Bobb Trible
The Crippled Dog Band

Before Secretly Canadian thoughtfully resurrected the discography of Worchester, Massachusetts’ psych-savant Bobb Trimble in 2007, that tandem of records, Iron Curtain Innocence and Harvest of Dreams (originally released in 1980 and 1982, respectively) already had a healthy life among collectors and cratedigging musicians in the know. Unlike the many lost artists usually considered as outsiders who pressed small private batches which disappeared with time, Trimble’s work transcended quirky bedroom experiments and mere acid casualty. His gossamer fantasy pop and dread-filled folk lifted Trimble to a league of his own. And with those reissues, it seemed his story, as mysterious as it unfolded, was a closed case, even if the diehards were clamoring about even more Trimble material being out there in the ether. It seemed once the parents decided Trimble’s time with the Kidds (his adolescent backing band on Harvest of Dreams) had run its course, he himself faded off into that same ether. But there was a finale. The Crippled Dog Band is a final record that neatly frames an unintended trilogy of albums, one which could be consider Trimble’s redemption song—that or a final warning.
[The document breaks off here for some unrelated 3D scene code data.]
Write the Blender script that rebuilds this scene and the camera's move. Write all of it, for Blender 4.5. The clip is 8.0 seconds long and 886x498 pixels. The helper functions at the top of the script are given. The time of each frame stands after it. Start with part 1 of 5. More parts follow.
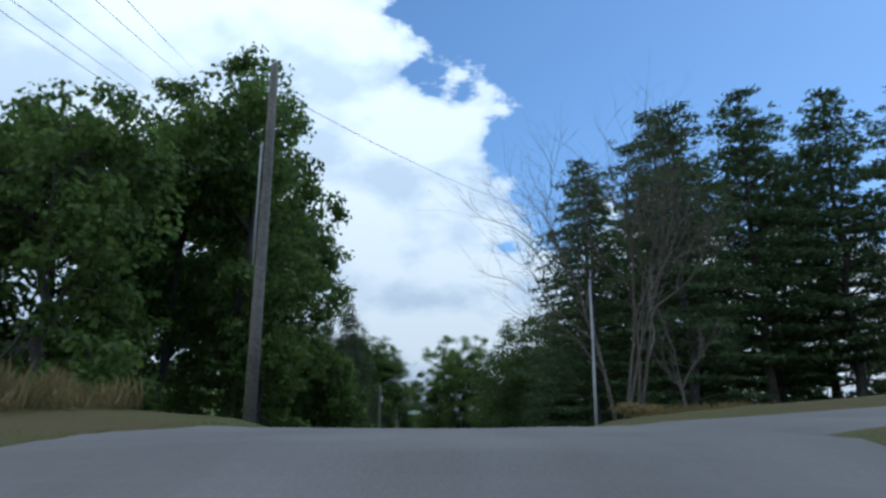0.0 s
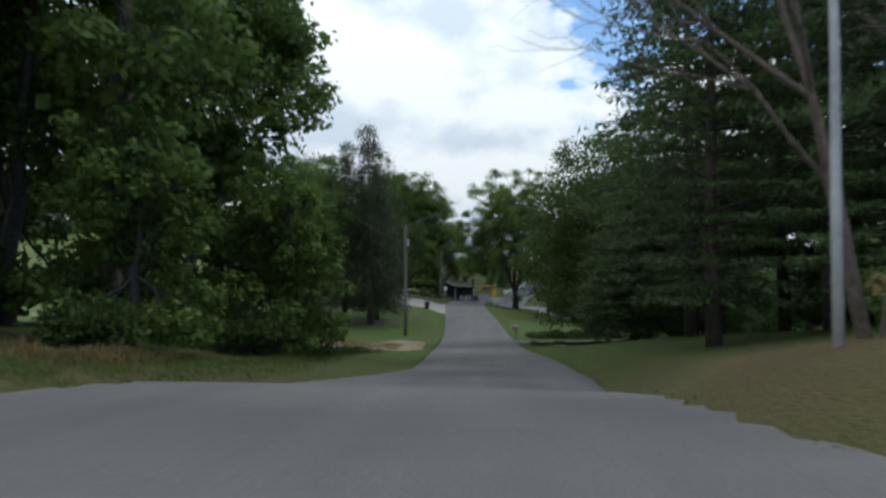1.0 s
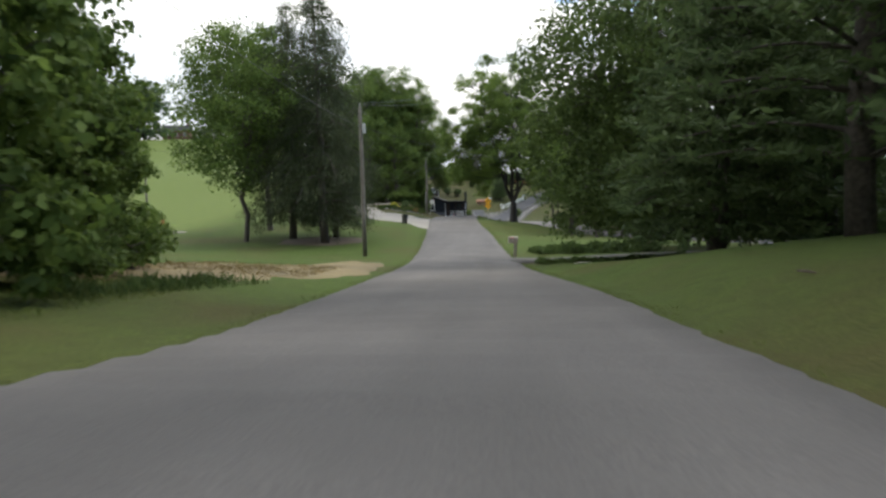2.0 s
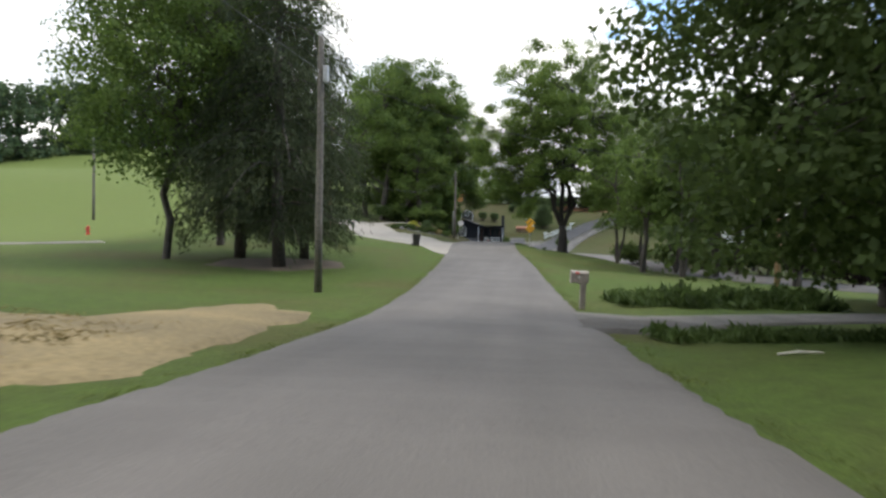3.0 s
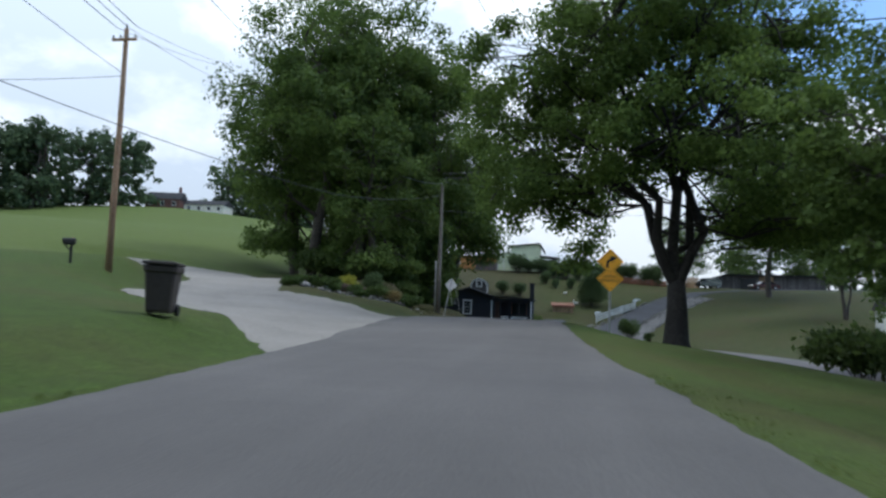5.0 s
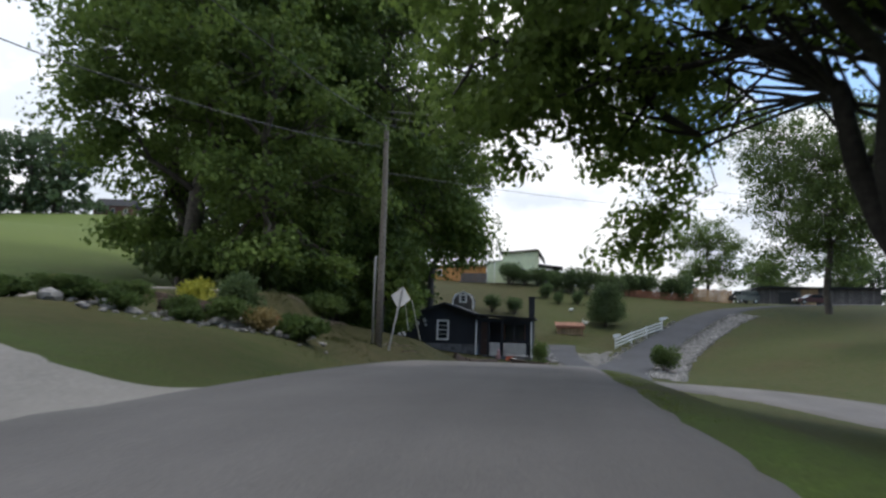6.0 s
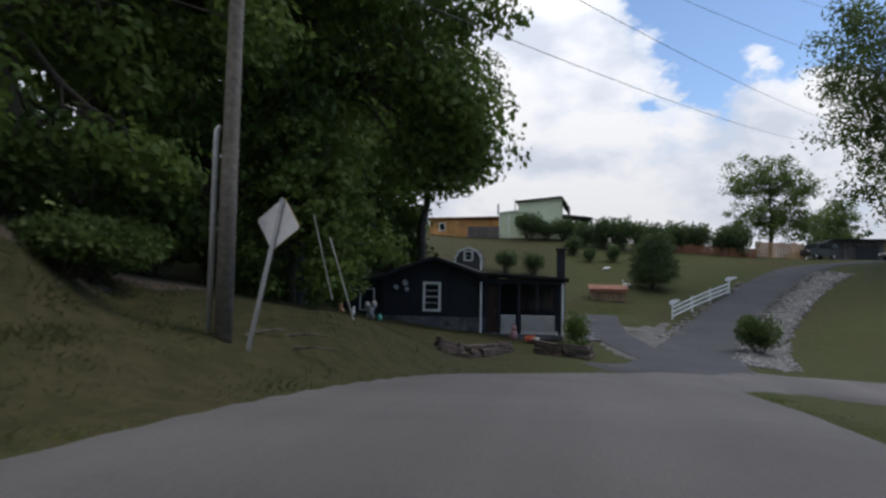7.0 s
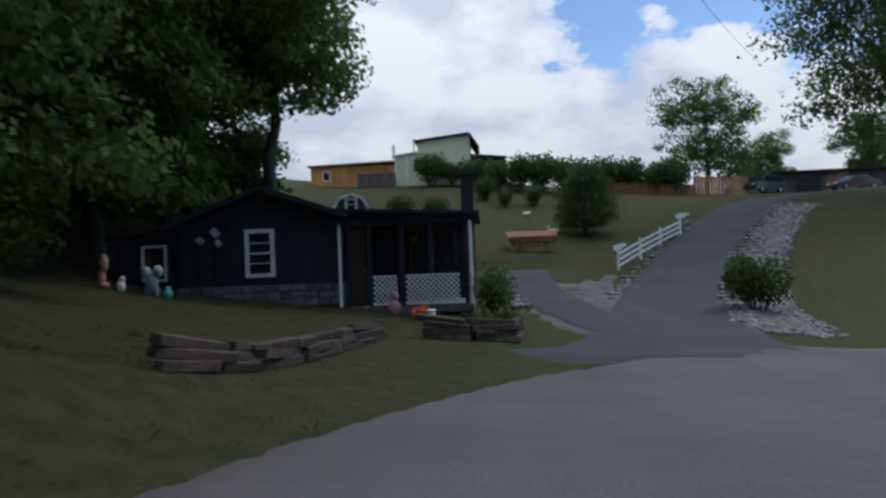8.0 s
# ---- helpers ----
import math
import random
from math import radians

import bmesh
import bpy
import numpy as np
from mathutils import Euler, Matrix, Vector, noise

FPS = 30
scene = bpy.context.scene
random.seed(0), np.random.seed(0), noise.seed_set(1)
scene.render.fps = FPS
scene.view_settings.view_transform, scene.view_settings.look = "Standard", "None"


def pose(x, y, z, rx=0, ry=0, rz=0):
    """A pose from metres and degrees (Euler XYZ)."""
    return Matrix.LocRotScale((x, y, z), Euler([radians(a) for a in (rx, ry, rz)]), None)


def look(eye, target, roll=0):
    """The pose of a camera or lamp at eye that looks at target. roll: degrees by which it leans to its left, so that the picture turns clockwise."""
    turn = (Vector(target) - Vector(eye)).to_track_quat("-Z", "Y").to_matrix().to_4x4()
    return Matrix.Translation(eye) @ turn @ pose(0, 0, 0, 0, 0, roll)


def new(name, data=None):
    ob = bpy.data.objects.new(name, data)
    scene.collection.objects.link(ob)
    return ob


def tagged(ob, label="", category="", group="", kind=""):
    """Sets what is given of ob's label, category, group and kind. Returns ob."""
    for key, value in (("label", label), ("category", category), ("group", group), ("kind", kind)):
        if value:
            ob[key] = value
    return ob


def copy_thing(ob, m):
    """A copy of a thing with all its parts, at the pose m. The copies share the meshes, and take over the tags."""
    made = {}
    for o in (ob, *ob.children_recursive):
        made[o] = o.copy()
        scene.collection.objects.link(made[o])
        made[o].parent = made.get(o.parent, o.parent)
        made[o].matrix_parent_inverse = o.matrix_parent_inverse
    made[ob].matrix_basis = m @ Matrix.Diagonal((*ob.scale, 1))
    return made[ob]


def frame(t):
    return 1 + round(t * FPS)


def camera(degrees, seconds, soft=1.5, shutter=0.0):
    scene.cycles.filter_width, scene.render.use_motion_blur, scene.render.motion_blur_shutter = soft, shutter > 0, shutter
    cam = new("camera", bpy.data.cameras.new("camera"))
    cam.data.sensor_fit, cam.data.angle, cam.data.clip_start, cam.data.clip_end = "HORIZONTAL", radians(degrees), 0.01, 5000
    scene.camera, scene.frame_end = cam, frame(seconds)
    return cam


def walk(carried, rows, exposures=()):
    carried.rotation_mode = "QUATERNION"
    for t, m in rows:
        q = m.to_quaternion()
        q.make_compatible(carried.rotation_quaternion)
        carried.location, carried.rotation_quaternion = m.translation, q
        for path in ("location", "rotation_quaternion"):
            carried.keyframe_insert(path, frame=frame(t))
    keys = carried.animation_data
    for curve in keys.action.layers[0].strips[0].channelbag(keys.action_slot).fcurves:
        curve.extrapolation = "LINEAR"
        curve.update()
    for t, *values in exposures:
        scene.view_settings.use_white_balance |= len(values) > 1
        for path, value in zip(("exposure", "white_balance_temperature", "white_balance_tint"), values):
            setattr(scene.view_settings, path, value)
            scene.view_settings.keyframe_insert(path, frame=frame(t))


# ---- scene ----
cam = camera(63.9, 8.0, soft=2.6, shutter=0.16)
PATH = [
    (0, (-1.592, 3.954, 2.977), (-1.57, 5.888, 3.484), 0.3),
    (0.5, (-0.606, 13.545, 4.105), (-0.677, 15.514, 4.447), 0.5),
    (1, (0.68, 23.65, 4.206), (0.538, 25.644, 4.275), 0.0),
    (1.5, (0.742, 33.778, 3.609), (0.63, 35.771, 3.475), -1.5),
    (1.7, (1.158, 37.795, 2.752), (1.044, 39.785, 2.584), -2.2),
    (2.2, (1.29, 48.55, 1.83), (1.125, 50.541, 1.705), -0.9),
    (2.8, (1.3, 62.7, 0.8), (1.076, 64.686, 0.722), 0.4),
    (3, (0.955, 67.55, 0.66), (0.708, 69.533, 0.597), 1.0),
    (3.3, (0.965, 74.354, -0.086), (0.68, 76.333, -0.111), 0.4),
    (3.5, (0.911, 79.181, -0.432), (0.612, 81.159, -0.447), -0.0),
    (3.8, (0.688, 86.802, -0.873), (0.363, 88.775, -0.834), 0.1),
    (4, (0.59, 92.02, -1.0), (0.27, 93.99, -0.868), 0.8),
    (4.3, (0.191, 100.036, -1.092), (-0.159, 101.997, -0.912), 0.7),
    (4.5, (-0.205, 105.207, -1.093), (-0.532, 107.17, -0.897), 1.3),
    (4.7, (-0.512, 109.978, -0.994), (-0.842, 111.943, -0.828), 1.6),
    (5.8, (-2.341, 134.743, -0.486), (-2.658, 136.704, -0.253), 2.8),
    (6, (-2.531, 138.8, -0.18), (-2.842, 140.763, 0.046), 1.7),
    (6.2, (-2.897, 142.691, -0.049), (-3.202, 144.658, 0.147), 1.7),
    (6.5, (-3.237, 148.349, 0.025), (-3.576, 150.315, 0.167), 1.4),
    (6.8, (-3.7, 153.9, 0.02), (-4.048, 155.865, 0.155), 1.3),
    (7, (-3.881, 157.083, -0.077), (-4.234, 159.047, 0.052), 1.1),
    (7.2, (-4.2, 160.456, -0.058), (-4.547, 162.422, 0.068), 1.1),
    (7.5, (-4.311, 164.876, -0.21), (-4.624, 166.848, -0.095), 0.3),
    (8, (-3.809, 171.803, -0.672), (-3.926, 173.8, -0.638), -2.2),
]
EXPOSURE = [(0.0, -0.2, 5300, 2), (0.5, -0.22, 5650, 3), (1.0, 0.05, 6000, 4), (1.5, 0.76, 6700, 6), (2.8, 0.9, 6750, 8), (3.5, 1.02, 6500, 9), (4.0, 0.88, 5900, 8), (4.5, 0.14, 5550, 5),
            (5.8, 0.4, 6300, 9), (6.2, 0.42, 6400, 10), (7.0, -0.06, 6300, 12), (7.5, -0.28, 6000, 13), (8.0, -0.22, 5900, 11)]
walk(cam, [(t, look(eye, target, roll)) for t, eye, target, roll in PATH], EXPOSURE)

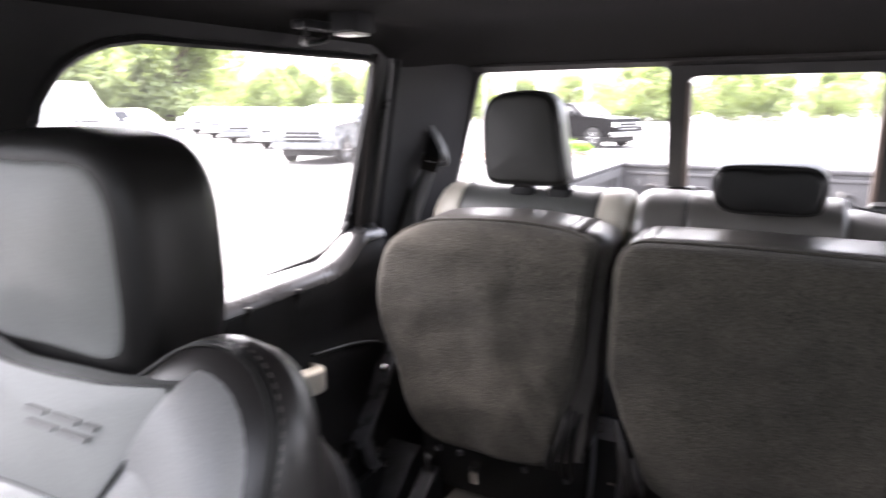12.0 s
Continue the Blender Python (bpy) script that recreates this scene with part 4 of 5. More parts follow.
tube(bm, [(-0.69, 0.184, 0.318), (-0.50, 0.182, 0.321), (-0.31, 0.184, 0.318)], 0.009, 10)
part("hinge_pin", bm, STEEL, hinge, "dark steel hinge pin")
for x in (-0.655, -0.60, -0.44, -0.345):
    bm = B()
    lathe(bm, [(0.0, -0.005), (0.006, -0.005), (0.008, 0.0), (0.008, 0.004)], (x, 0.189, 0.255), 12, "y")
    part("bolt", bm, STEEL, hinge, "dark bolt head")

# storage rail in front of the wide cushion
rail = thing("storage_rail", (0.245, 0.09, -0.014), "black folded storage rail along the floor", "storage rail")
bm = B()
sec = [(0.074, -0.012), (0.071, 0.020), (0.077, 0.026), (0.080, 0.074), (0.076, 0.084), (0.079, 0.0905), (0.112, 0.093), (0.118, 0.088), (0.120, -0.012)]
loft(bm, [[(x, y, z) for y, z in sec] for x in np.linspace(-0.218, 0.712, 12)])
part("body", bm, PLASTIC, rail, sharp=25)
bm = B()
loft(bm, [[(x, y, z) for y, z in ((0.0785, 0.0905), (0.0775, 0.096), (0.082, 0.099), (0.108, 0.099), (0.112, 0.093))] for x in np.linspace(-0.214, 0.708, 12)])
part("lip", bm, CONSOLE, rail, "grey worn top lip", sharp=25)
bm = B()
lp = [(-0.155, 0.036), (-0.10, 0.018), (0.60, 0.018), (0.655, 0.040)]
ribbon(bm, [(x, 0.0735, z) for x, z in lp], (0, 0.12, 1), 0.010, 0.006)
part("ridge", bm, CONSOLE, rail, "raised grey ridge")
for x in (-0.190, 0.688):
    for dz in (0.022, 0.048):
        bm = B()
        lathe(bm, [(0.0, -0.004), (0.008, -0.004), (0.010, 0.0), (0.010, 0.008)], (x, 0.0735, dz), 14, "y")
        part("boss", bm, STEEL, rail)
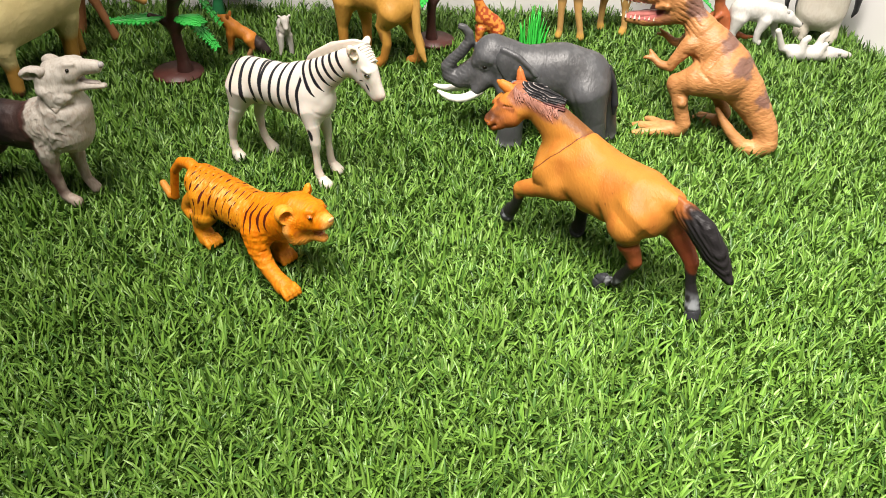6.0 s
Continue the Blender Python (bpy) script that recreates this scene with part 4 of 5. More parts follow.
def make_wolf():
    root = thing("toy_wolf", -0.1455, 0.2735, -15, "dark brown vinyl toy wolf with pale grey mane, jaws open", size=1.03)
    dark, pale = (0.018, 0.011, 0.012), (0.45, 0.42, 0.375)

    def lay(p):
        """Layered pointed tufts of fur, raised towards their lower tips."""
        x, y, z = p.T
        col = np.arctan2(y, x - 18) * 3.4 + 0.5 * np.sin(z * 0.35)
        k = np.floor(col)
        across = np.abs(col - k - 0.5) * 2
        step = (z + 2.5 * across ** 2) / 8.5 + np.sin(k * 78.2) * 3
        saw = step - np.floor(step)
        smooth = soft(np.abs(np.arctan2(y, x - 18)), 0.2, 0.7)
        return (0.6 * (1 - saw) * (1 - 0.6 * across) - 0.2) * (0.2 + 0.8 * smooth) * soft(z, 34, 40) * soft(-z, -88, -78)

    def paint(p):
        x, y, z = p.T
        n = hash_noise(p, 5, 2)
        edge = x + 0.28 * (z - 50) + 5 * (n - 0.5)
        c = np.outer(1 + 0.5 * (hash_noise(p, 3, 6) - 0.5), dark)
        c = blend_to(c, (0.062, 0.032, 0.026), soft(edge + 5 * n, -5, 4) * 0.6 * soft(z, 26, 48))
        c = blend_to(c, (0.055, 0.034, 0.03), soft(hash_noise(p, 2.2, 26), 0.68, 0.85) * 0.5)
        c = blend_to(c, (0.5, 0.47, 0.45), soft(hash_noise(p, 0.9, 29), 0.95, 0.97) * 0.8)
        front = soft(edge, 9, 11)
        c = blend_to(c, pale, front)
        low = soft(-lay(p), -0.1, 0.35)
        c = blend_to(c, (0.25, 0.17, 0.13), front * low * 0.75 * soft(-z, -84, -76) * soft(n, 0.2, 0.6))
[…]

Adding to the myth, the Crippled Dog Band was partly comprised of a now, slightly more matured version of the Kidds, an outfit who subsequently abandoned Trimble upon release of this record, prompting him to dump all 500 copies into an office park dumpster. There’s a reason it’s taken so long for audiences to hear The Crippled Dog Band. It took years to convince Trimble that the songs were worth reassembling, remastering, and reissuing. Be forewarned, though, this is a record which completely abandons the pastel wonderment attached to Trimble’s first two records. A quick assessment would calculate that this is Trimble gone punk and new wave. Granted, it’s difficult to call this anything but a Bobb Trimble record, considering his honeyed falsetto is so unmistakable and his disorienting guitar rhythms so distinct, but most of the album sounds like it was completed in one take, equally joyous and agitated. Besides raucous versions of past “hits” like “Galilean Boy” and a doom-bruised “Amour of the Shroud,” the album comes off increasingly fresh and innovative. Much in the same way Simply Saucer’s proto-vibes translated the Velvets and Beatles through prog and metal, on “The Camel Song” and “Poker Game of Life,” Trimble transforms would-be Nuggets into frantic jumbled genius.

There has always been debate as to how sane Trimble was in 1983. (He’s admitted in interviews that he hasn’t written a song since 1993.) And though The Crippled Dog Band constantly rides a manic flow, whether it’s the inclusion of taped video game noise or the schizophrenic anti-war screed of the brilliant “Fight or Fall/Screw It,” the record is conceptual and composed to an endearing fault. There are enough ideas packed into the scant parameters that it’s likely the band just couldn’t keep up with Trimble’s neverending whimsy. There’s also a sense that, though Trimble was a recluse obsessed with the Beatles and Beach Boys, he wanted The Crippled Dog Band to be something that went beyond that influence. An excellent parallel would be Roky Erickson going from Elevator to Evil One. Sure, Trimble could write a pop song, but as beautiful as “You Should See My Girl” plays here, Trimble doesn’t give it nearly as much enthusiasm as he does the grinding, near speed metal fury of “Angel Eyes.” If anything, The Crippled Dog Band was Trimble just heating up.